Les ruptures de rythme au sein de ces sept pièces (pas faciles) signées Badault, font dresser l’oreille, comme si s’enclenchait un nouveau titre, à moins que ce ne soit une composition à plusieurs registres ou volets : la plupart, assez longues - plus de six minutes -, incite les musiciens à développer leurs idées dans un cadre rigoureux, géométrique ; d’où cette épure, ce sens aigu, tranchant de l’espace et de sa mise en scène (voir la photo de pochette). Via nombre d’ostinatos, le martèlement du piano et de la contrebasse (il n’y a pas de batterie dans ce quartet et on s’en passe très bien), Badault démontre un art consommé de faire résonner violon, piano, contrebasse et trompette ensemble ! L’œuvre se poursuit, tout en tensions et détentes. Le corps, ici pluriel, est en mouvement, parfois jusqu’à la danse, entre climax et zigzags mélodiques. Une sorte de chant qui n’en finit pas d’émerger, de replonger au fond des graves de la basse ou du piano après les envolées de la trompette et du violon.
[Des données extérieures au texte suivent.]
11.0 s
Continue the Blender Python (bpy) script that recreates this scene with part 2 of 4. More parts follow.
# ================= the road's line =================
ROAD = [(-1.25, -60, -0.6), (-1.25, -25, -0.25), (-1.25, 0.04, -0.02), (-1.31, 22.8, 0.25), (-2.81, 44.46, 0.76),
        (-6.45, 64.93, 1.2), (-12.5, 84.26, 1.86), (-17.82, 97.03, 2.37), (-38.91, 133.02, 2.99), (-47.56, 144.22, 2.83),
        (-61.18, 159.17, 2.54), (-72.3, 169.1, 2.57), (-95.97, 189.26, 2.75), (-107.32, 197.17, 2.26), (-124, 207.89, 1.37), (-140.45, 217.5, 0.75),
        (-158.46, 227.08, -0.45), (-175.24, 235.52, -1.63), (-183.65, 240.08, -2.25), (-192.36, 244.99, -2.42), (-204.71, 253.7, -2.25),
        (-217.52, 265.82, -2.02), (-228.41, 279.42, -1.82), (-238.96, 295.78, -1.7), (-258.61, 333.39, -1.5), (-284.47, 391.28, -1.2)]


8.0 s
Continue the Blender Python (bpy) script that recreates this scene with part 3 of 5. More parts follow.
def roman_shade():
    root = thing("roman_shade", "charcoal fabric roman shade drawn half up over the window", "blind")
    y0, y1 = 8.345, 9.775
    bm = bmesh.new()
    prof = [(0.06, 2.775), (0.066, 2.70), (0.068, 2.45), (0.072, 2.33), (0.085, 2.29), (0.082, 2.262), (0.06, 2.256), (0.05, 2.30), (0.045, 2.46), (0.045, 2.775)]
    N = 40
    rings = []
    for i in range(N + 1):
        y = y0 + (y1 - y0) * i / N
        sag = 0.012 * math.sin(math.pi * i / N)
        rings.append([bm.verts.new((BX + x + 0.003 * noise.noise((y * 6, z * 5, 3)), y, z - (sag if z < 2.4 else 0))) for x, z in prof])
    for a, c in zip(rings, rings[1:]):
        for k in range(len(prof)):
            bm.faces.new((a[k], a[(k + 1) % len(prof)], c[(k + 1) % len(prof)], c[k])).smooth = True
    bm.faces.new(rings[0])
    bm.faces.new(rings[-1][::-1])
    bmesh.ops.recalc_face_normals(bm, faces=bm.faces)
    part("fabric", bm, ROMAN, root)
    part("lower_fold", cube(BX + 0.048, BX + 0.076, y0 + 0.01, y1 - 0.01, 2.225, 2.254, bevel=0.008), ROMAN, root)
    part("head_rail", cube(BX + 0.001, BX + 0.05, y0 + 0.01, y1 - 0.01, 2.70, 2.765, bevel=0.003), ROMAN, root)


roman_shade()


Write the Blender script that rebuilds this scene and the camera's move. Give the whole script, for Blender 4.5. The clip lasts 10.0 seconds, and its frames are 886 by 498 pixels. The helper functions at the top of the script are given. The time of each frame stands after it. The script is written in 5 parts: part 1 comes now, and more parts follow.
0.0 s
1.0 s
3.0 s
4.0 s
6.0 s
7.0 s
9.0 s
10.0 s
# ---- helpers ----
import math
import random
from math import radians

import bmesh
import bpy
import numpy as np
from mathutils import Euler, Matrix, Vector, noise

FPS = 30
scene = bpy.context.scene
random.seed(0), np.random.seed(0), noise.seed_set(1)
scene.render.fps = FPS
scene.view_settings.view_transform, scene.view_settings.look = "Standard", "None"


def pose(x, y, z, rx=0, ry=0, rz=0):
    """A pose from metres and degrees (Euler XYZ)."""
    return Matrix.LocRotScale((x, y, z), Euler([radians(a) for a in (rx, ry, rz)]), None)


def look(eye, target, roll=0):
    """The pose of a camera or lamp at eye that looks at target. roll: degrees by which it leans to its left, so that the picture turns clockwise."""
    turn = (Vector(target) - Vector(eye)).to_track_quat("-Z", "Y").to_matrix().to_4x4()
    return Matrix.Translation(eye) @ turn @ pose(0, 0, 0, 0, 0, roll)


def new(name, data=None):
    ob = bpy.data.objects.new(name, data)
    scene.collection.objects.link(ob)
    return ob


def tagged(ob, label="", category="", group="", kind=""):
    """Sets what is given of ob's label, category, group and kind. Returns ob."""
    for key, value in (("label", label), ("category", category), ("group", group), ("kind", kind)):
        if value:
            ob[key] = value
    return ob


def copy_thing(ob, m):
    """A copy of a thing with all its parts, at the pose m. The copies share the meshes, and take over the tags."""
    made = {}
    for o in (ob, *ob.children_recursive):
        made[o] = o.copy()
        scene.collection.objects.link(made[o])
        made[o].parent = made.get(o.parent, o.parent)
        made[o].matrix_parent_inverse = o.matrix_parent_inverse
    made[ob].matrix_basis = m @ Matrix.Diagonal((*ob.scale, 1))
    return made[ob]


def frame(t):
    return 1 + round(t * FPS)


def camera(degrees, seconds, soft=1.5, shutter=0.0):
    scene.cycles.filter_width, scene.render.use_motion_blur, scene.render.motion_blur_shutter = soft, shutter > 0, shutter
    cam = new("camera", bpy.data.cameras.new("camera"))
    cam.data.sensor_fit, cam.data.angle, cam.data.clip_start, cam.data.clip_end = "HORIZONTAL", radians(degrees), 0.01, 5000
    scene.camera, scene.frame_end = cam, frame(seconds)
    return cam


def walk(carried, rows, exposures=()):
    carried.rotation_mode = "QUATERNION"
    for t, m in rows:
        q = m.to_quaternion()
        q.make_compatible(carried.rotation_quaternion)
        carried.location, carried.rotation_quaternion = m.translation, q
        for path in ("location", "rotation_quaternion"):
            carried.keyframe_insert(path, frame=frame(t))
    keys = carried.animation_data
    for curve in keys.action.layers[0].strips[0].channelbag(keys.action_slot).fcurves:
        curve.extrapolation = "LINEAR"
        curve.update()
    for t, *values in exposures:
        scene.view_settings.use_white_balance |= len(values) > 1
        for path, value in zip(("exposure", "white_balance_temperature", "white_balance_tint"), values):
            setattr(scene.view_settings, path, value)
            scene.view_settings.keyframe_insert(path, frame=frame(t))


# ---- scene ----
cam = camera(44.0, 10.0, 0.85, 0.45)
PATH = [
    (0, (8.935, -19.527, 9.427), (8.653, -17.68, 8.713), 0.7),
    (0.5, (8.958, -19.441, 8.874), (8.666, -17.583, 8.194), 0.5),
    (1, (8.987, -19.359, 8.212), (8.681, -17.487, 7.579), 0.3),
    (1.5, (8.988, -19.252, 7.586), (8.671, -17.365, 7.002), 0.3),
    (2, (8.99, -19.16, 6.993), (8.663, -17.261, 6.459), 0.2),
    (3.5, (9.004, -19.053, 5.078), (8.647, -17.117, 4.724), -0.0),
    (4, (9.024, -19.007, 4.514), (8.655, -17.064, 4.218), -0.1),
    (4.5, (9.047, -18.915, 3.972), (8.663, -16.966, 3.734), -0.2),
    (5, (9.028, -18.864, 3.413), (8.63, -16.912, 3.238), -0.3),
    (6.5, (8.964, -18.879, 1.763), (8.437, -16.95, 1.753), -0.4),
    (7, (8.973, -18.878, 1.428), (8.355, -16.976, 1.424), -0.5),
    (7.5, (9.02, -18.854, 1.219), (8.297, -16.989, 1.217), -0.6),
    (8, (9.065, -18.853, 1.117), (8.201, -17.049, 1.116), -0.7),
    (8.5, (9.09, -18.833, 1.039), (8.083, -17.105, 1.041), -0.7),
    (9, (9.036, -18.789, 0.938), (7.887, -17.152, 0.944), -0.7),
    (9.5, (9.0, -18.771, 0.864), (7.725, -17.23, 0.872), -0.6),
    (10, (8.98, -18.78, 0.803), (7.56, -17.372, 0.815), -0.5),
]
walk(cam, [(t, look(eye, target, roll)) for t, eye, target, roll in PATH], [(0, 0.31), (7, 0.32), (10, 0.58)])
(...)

A ce point de convergence entre les voix, il n’est plus question de hiérarchie au sein d’une configuration qui aurait pu privilégier, du plain-chant au contrepoint, tel ou tel côté, tel ou tel angle du quadrilatère. Dans un glissement permanent des fonctions et relations, tous accompagnent, rythment, chantent comme si les côtés de ce carré idéal ne cessaient d’échanger leurs textures et couleurs. Souffle, piano et doubles cordes, plus ou moins graves. Ce quartet coopératif s’animant non pas autour d’un chef, mais d’un désir catalyseur, il s’organise naturellement. Des duos se créent dans l’instant - piano / contrebasse, violon / trompette : ils s’unissent souvent, s’enroulent « en rage et en ut », la trompette se jouant de tous.

Une musique sérieuse qui ne se prend pas au sérieux dans une belle architecture sonore : rien de sévèrement docte ici ; plutôt le reflet de sensibilités bienveillantes et complices qui sculptent le temps, le plient et déplient, créant des instants d’infini bonheur (« La contine des Hauts »). Non seulement Denis Badault n’a pas perdu sa convivialité légendaire, mais il continue à prendre le plaisir par la bande et ça, on aime.